The Placental Immunomodulatory Cytokine Regeneration and Tolerance Factor is also Expressed by Both Human Cycling and Early Pregnant Endometrium
Article first published online: 16 SEP 2004
American Journal of Reproductive Immunology
Volume 52, Issue 3, pages 224–231, September 2004
How to Cite
Lattuada, D., Mangioni, S., Viganò, P., Ntrivalas, E. I., Rossi, M., Palotti, F., Carinelli, S., Beaman, K. D. and Di Blasio, A. M. (2004), The Placental Immunomodulatory Cytokine Regeneration and Tolerance Factor is also Expressed by Both Human Cycling and Early Pregnant Endometrium. American Journal of Reproductive Immunology, 52: 224–231. doi: 10.1111/j.1600-0897.2004.00210.x
- Issue published online: 16 SEP 2004
- Article first published online: 16 SEP 2004
- Submitted May 3, 2004; revised June 1, 2004; accepted June 2, 2004.
- regeneration and tolerance factor;
- reproductive immunology
Problem: Regeneration and tolerance factor (RTF) has been recently suggested to contribute to the control of fetal-ablating immunity at the maternal–fetal interface through the induction of T helper 2 (Th2)-dominated response. The protein consists of a membrane-associated domain and an extracellular portion which is proteolitically cleaved to yield a soluble peptide. In humans, it has been shown to be expressed by invading cytotrophoblasts and decidual lymphoid cells, to be increased on peripheral blood B lymphocytes during a normal gestation and on circulating natural killer cells during unsuccessful pregnancies.
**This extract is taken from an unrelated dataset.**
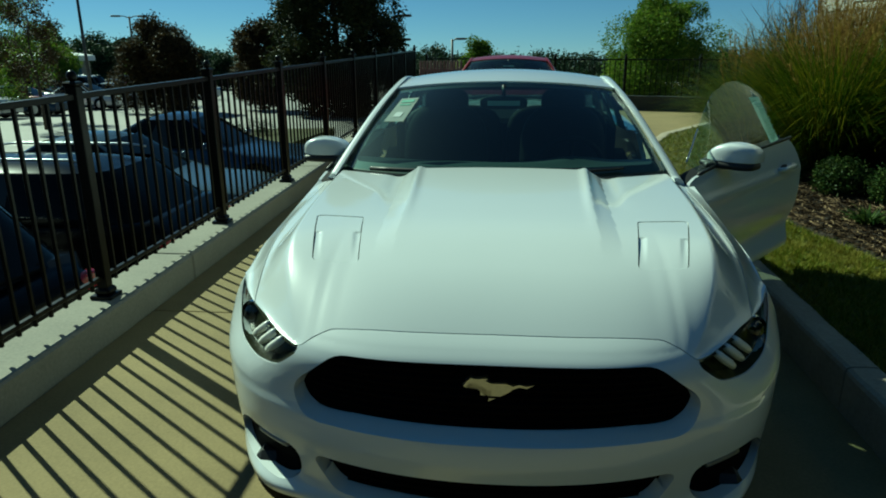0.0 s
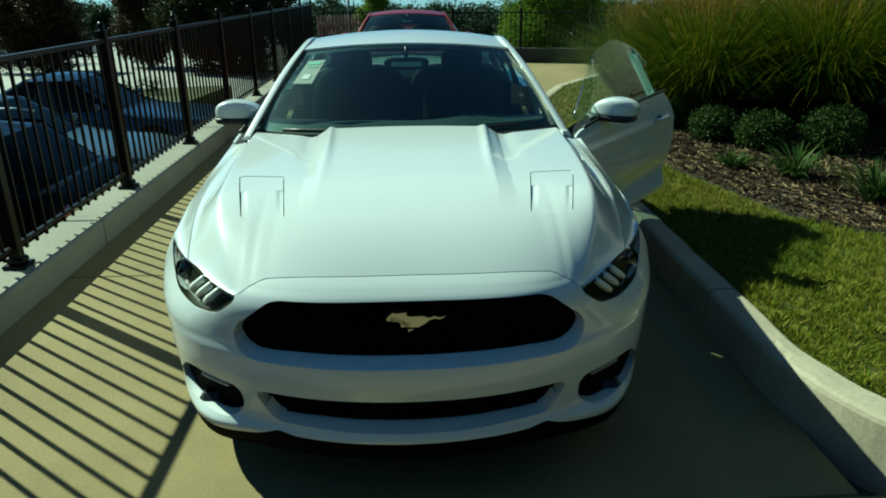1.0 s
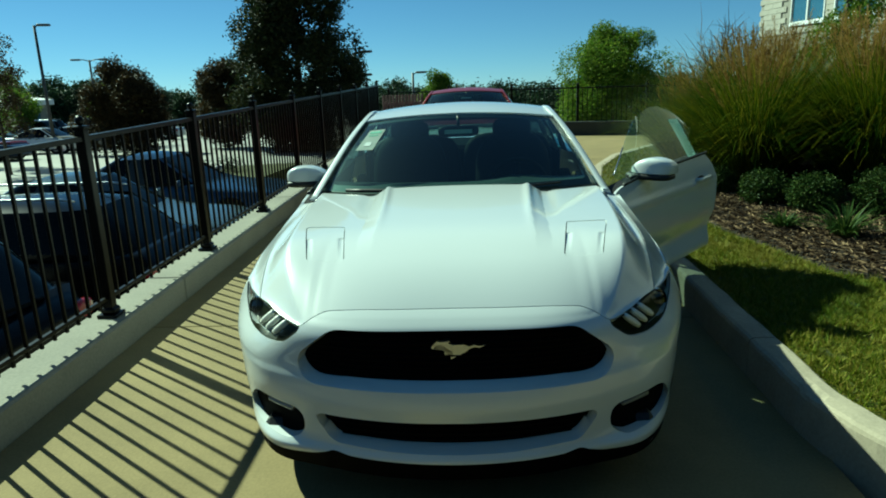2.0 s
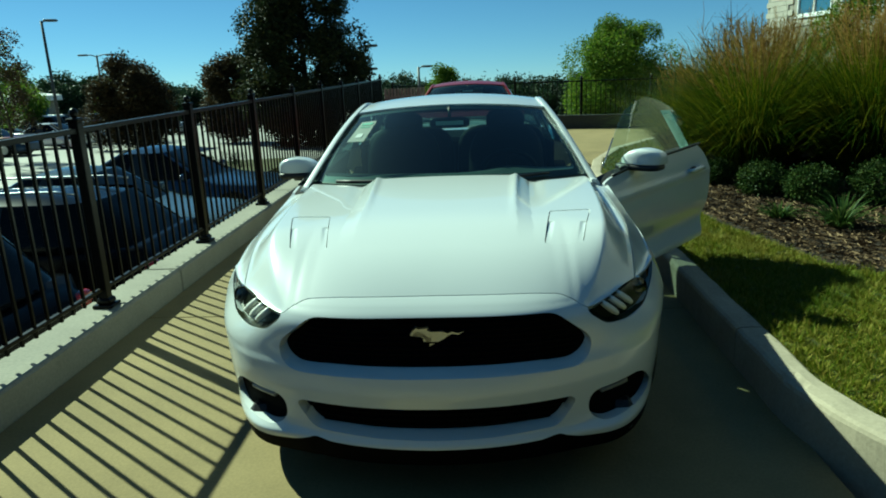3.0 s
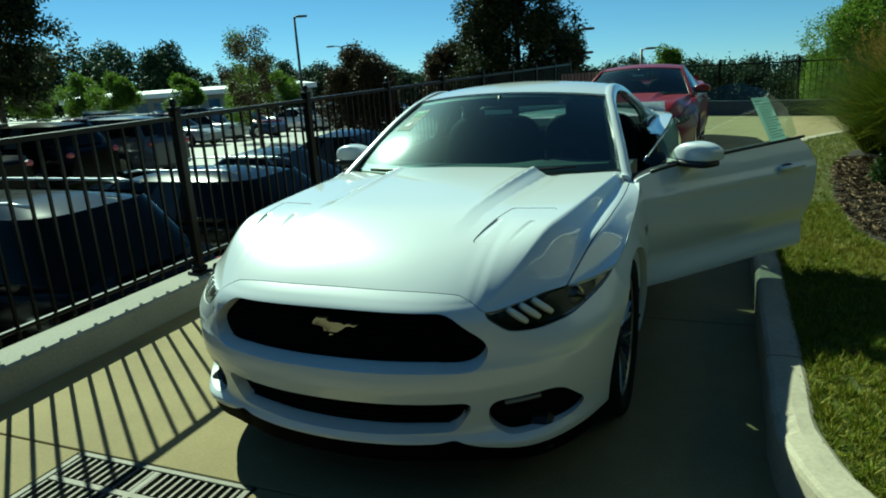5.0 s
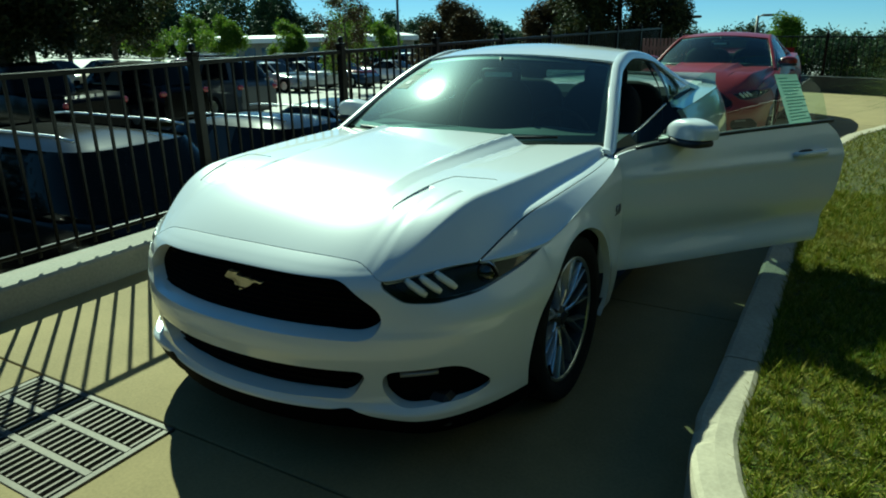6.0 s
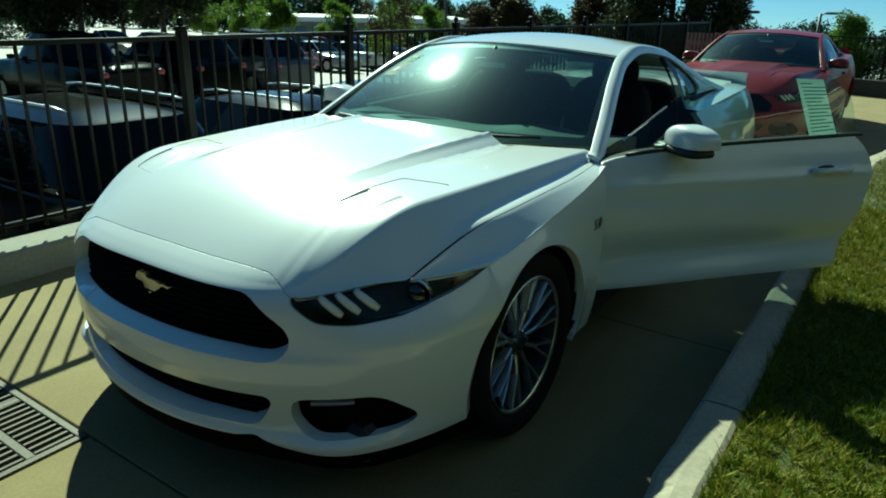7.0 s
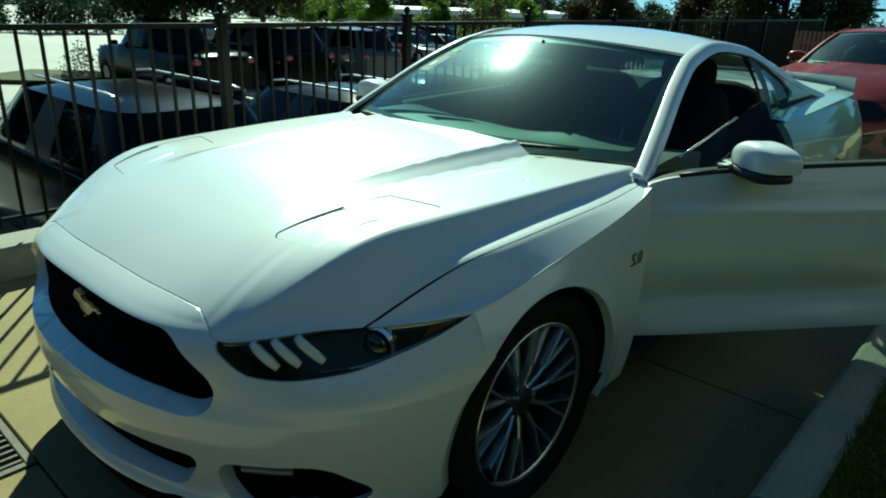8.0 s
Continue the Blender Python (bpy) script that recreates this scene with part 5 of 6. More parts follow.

However, the expression of RTF in other cell types and, specifically, in non-hematopoietic maternal cells of the human uterus has not been characterized in detail. Thus, we have specifically studied the expression and modulation of the cytokine in human endometrium obtained in different phases of the cycle and in early pregnancy.
Methods: The 20 kDa extracellular domain of RTF has been localized by immunohistochemical method and Western blot analysis. Levels of RTF messenger RNA (mRNA) in basal and stimulated conditions have been evaluated by semiquantitative reverse transcription-polymerase chain reaction.
Results: The extracellular domain of RTF could be detected in both the glandular epithelium and stroma with diffuse distribution in both cycling endometrium and first trimester decidua. Both cycling and pregnant endometrium expressed the gene for RTF but mRNA levels resulted significantly increased in secretory phase-endometrial stromal cells when compared to proliferative phase samples. Inflammatory cytokines, interleukin-1β and tumour necrosis factor α were able to directly increase endometrial RTF mRNA expression.
Conclusion: These results indicate that RTF is constitutively expressed at endometrial and decidual level and its up-regulation during the secretory phase of the cycle may be relevant in mediating some immune-related aspects of uterine physiology.